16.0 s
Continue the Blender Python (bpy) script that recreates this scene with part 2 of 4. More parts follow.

...

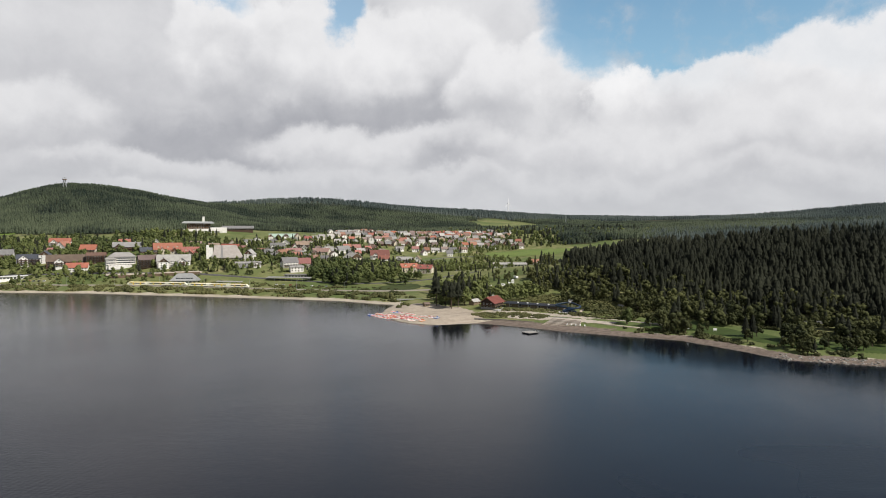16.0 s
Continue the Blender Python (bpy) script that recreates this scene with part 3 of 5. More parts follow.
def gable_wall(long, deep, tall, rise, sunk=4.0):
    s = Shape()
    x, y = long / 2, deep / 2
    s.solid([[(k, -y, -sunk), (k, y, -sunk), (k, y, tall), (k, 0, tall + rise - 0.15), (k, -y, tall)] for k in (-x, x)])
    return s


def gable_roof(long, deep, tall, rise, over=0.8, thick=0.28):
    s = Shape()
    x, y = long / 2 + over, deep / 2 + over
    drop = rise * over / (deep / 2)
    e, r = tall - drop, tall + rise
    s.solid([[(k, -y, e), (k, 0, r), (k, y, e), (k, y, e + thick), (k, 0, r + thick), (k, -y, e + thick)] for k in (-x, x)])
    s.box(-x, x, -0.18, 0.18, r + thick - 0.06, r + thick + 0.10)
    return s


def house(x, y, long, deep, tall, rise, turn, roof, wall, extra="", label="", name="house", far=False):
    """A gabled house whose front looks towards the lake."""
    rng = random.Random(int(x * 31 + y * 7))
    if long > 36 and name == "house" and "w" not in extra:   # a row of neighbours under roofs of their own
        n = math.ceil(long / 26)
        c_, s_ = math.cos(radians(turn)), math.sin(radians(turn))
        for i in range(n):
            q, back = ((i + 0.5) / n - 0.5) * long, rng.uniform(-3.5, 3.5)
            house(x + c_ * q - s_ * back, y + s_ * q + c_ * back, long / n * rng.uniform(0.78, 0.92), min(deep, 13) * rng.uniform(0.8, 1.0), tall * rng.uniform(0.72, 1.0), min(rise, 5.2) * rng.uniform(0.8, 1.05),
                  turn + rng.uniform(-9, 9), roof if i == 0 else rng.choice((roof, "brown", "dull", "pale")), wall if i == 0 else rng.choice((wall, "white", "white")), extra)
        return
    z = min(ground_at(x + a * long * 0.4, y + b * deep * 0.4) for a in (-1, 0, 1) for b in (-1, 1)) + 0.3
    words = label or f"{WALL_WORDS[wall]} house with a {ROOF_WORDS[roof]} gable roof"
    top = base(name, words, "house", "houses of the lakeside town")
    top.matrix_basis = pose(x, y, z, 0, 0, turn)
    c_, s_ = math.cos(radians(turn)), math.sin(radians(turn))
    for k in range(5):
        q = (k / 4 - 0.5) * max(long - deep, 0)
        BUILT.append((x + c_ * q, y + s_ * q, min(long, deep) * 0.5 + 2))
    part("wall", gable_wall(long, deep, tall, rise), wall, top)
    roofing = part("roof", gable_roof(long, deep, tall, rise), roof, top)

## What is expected
Copy each line of the records containing the string "with".

## Solved exercise
Continue the Blender Python (bpy) script that recreates this scene with part 2 of 4. More parts follow.
Continue the Blender Python (bpy) script that recreates this scene with part 3 of 5. More parts follow.
    words = label or f"{WALL_WORDS[wall]} house with a {ROOF_WORDS[roof]} gable roof"